You will find the table is not created after this statement, if you insert record to table, the error "not find table" throw.

You can also using disk file as data storage, then the configuration will be

 
(def demo-settings
   {
    :classname   "org.h2.Driver"
    :subprotocol "h2:file"
    :subname     (str (System/getProperty "user.dir") "/" "demo")
    :user        "sa"
    :password    ""
   }
  )
 

Collecting data from file system

First let's define some locations from which we retrieve our file name data. Its simply a vector of paths.

 
(def file-store-location [
  "C:\\loc1"
  "C:\\loc2"
  "C:\\loc3"
  "C:\\loc4"
])
 

We only interest in certain types of file, for example pdf file, or epub file, these types will be a set.

 
(def file-ext-watch 
  #{"pdf" "djvu" "epub"}
)
 
(defn get-extension [file]
  (let [re #"\.[^.\\]*$"]
    (re-find re file)
  )
)
 
(def to-lower clojure.string/lower-case)
 
(defn filter-by-ext [file]
  (if (= nil  (get-extension file))
    nil
    (contains? file-ext-watch (clojure.string/replace (to-lower (get-extension file)) "." ""))
  )
)
 
 

Since we only interest files with these types, we will filter file names by their extension. We need a function to get file extension and a filter function that filter out other types of files.

To list and filter files :

 
(defn list-files [store]
  (filterv #(filter-by-ext %) (shell "ls.bat" store))
)
 

To list all files in a folder, we can call shell command, see Executing shell command in Clojure REPL.

Now we can add data to database

 
(defn insert-file [fileloc file origname]
  (j/insert! demo-settings :filetable {
    :name file
    :path fileloc
    :origname origname
 })
)    
 
(def files-in-location (mapv #(list-files %) file-store-location)) 
(defn add-to-db []
  (let [mapped (map #(vec (list %1 %2)) file-store-location files-in-location)]
    (for [ [fileloc filelist] mapped]
      (for [file filelist]
     (insert-file fileloc (to-lower file) file)     
      )
    )
  )
)    
 
(add-to-db)
 

We create a table with three fields, the file name lower cased, file path and file name original text. The SQL query like clause don't support case insensitive match, keep a lower case version is very helpful.

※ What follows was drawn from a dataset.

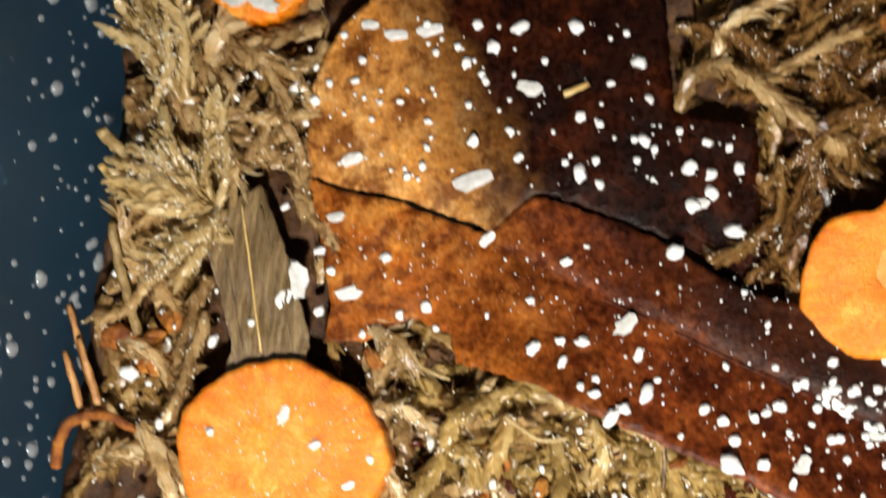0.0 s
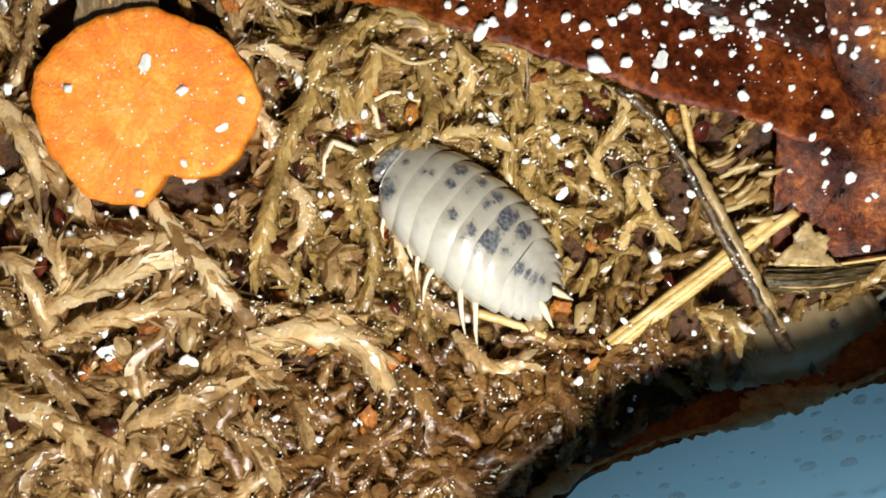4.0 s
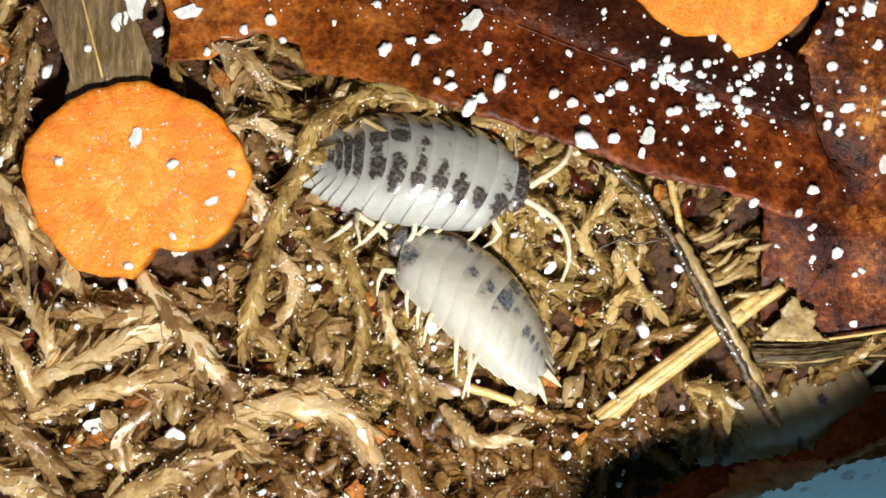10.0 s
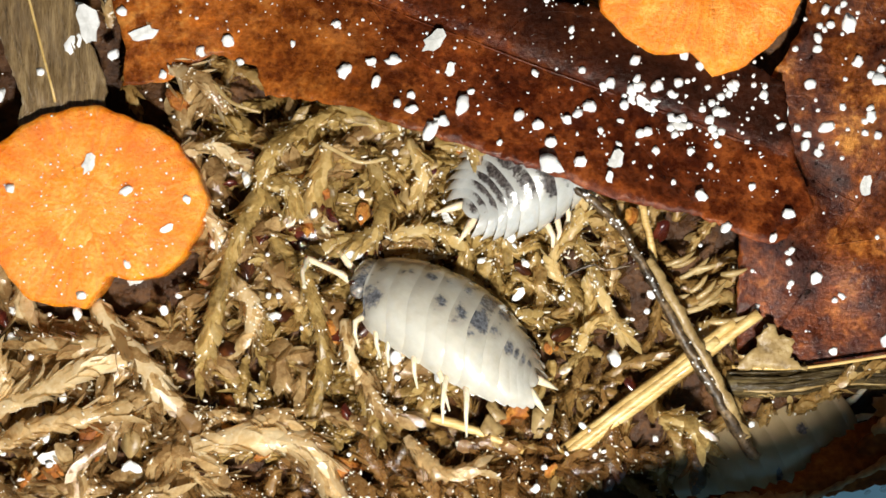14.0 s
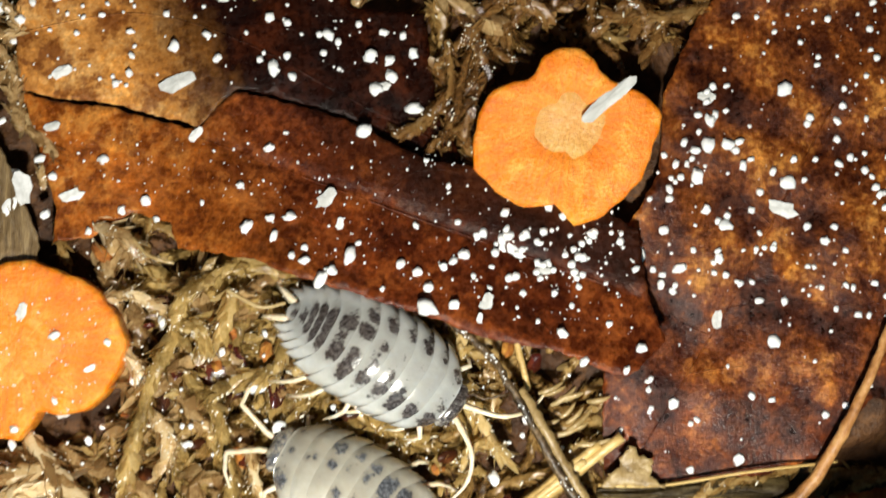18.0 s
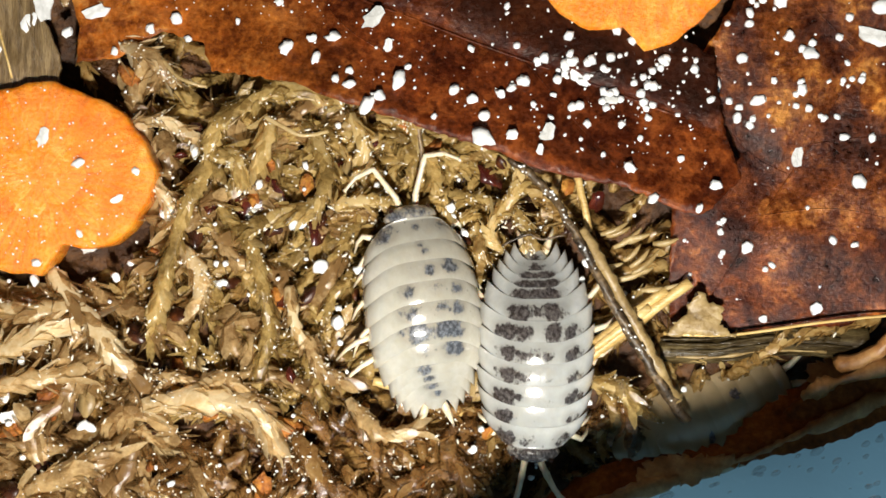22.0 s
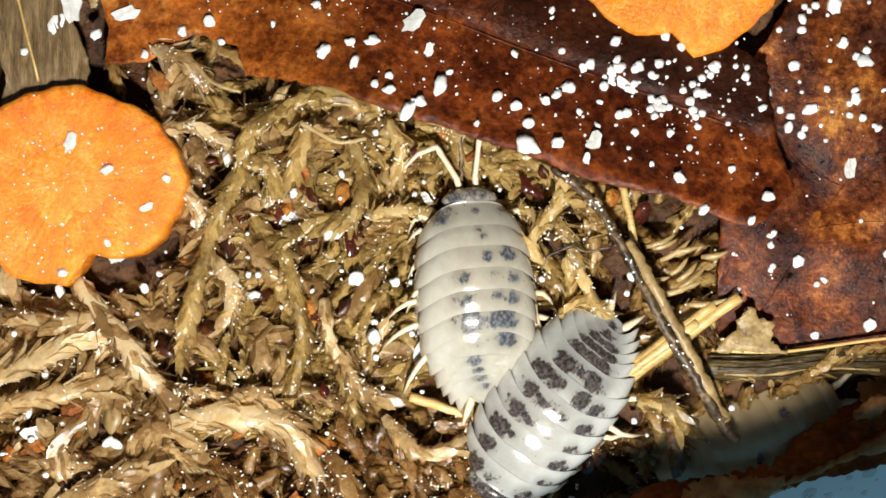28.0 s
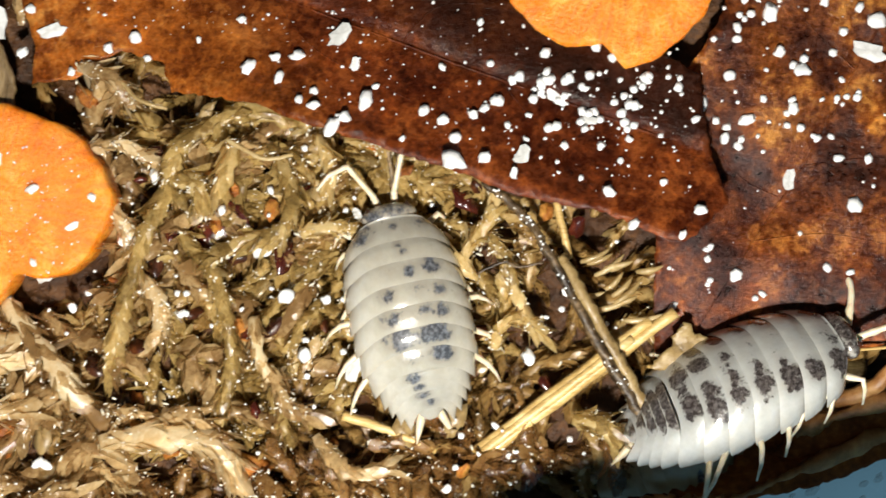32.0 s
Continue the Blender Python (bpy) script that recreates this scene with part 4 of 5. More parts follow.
    tagged(new("white_dust", mesh_of("white_dust", *joined(dust), GRAIN)), "fine white mineral dust and glint specks over leaves, moss and carrot", "dust", kind="stuff")

    # rusty crumbs in the moss
    for x, y, r in ((-20.2, -8.0, 1.5), (-0.5, -10.5, 1.3), (14.4, -5.6, 0.7), (-1.0, 0.6, 0.9), (-16.2, 15.5, 0.9), (-13.5, 19.3, 0.8), (0.8, 8.0, 0.8), (-33, 17.5, 1.6), (-31.5, 21, 1.3)):
        ob = tagged(new("crumb", mesh_of("crumb", *lump(rnd, 0.6), CRUMB)), "rust-brown rotted wood crumb in wet moss", "crumb", group="crumbs")
        ob.matrix_basis = mm(x, y, moss_level(x, y) + 0.3, rnd.uniform(-20, 20), 0, rnd.uniform(0, 180)) @ Matrix.Diagonal((r * 1.3, r * 0.9, r, 1))
    # dark red wet leaf scrap in the hollow before the large leaf
    v, f = sheet([(-5.6, 10.4), (-3, 11.6), (-0.6, 10.2), (0.2, 7.6), (-2, 6.4), (-5, 7.2)], lambda x, y: moss_level(x, y) + 0.4 + 0.3 * fbm(x, y, 2, 51), 0.3, 0.4, 0.3, 0.15, 33)
    tagged(new("leaf_scrap", mesh_of("leaf_scrap", v, f, SCRAP)), "dark red wet leaf scrap sunk in moss", "leaf scrap")
    v, f = sheet([(31.6, -2.6), (33.2, -0.6), (34.3, 1.3), (35.2, 0.2), (36.4, -0.4), (36.0, -1.6), (37.6, -2.6), (34.4, -2.4)], lambda x, y: 0.5 + 0.3 * fbm(x, y, 2, 61), 0.25, 0.4, 0.3, 0.2, 35)
    tagged(new("leaf_scrap", mesh_of("leaf_scrap", v, f, TWIG_TAN)), "torn pale tan leaf scrap at the corner of a leaf", "leaf scrap")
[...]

Query data with SQL statement

A simple query will look like

 
(j/query demo-settings ["select * from filetable limit 10"])
 

Suppose we want to query that the file name contains a substring, construct sql like this

 
(defn sql-like [s]
  (str "select * from filetable where name like '%" s  "%'")
)
 

Match a substring

 
 
(defn pretty-record [i rec]
  (println (str i ":"  (:path rec) "\\" (:name rec) ))
)
 
(defn open-record [i rec target]
  (if (= i target)
    (shell "explorer.exe" (str "\"" (:path rec) "\\" (:name rec) "\""))
  )
)
 
(defn pretty-query [sql record-handler & {:keys [target] :or {target -1}}]
  (let [result (j/query demo-settings [sql]) ]
    (loop [rest-result result i 0]
      (when (not (empty? rest-result))
        (if (= target -1)
          (record-handler i (first rest-result))
          (record-handler i (first rest-result) target)
        )
 
        (recur (rest rest-result) (inc i))
      )
    )
  )
)
 
(defn only-show [sql]
  (pretty-query sql pretty-record)
)
 
(defn only-open [sql target]
  (if (= target -1)
    (println "wrong target")
    (pretty-query sql open-record :target target)  
  )
 
)
 
(defn match-substr 
  ([s] (only-show (sql-like s)))
  ([s target] (only-open (sql-like s) target))
)
 

With these functions, we can submit a word, it will list all files contains the word.

 
(match-substr "big")
 

It will print all matching files , each has an index start from 0. Here we also defined another handler for each matching record. We can specify a target index, means we wish to open this file indicated by function open-record.

 
(match-substr "big" 0)
 

This script is helpful when you have a lot of files scattered all over the places and its hard to locate them quickly. For example, you only remember part of the file name, maybe just a word. And you are not sure which folder the file resides.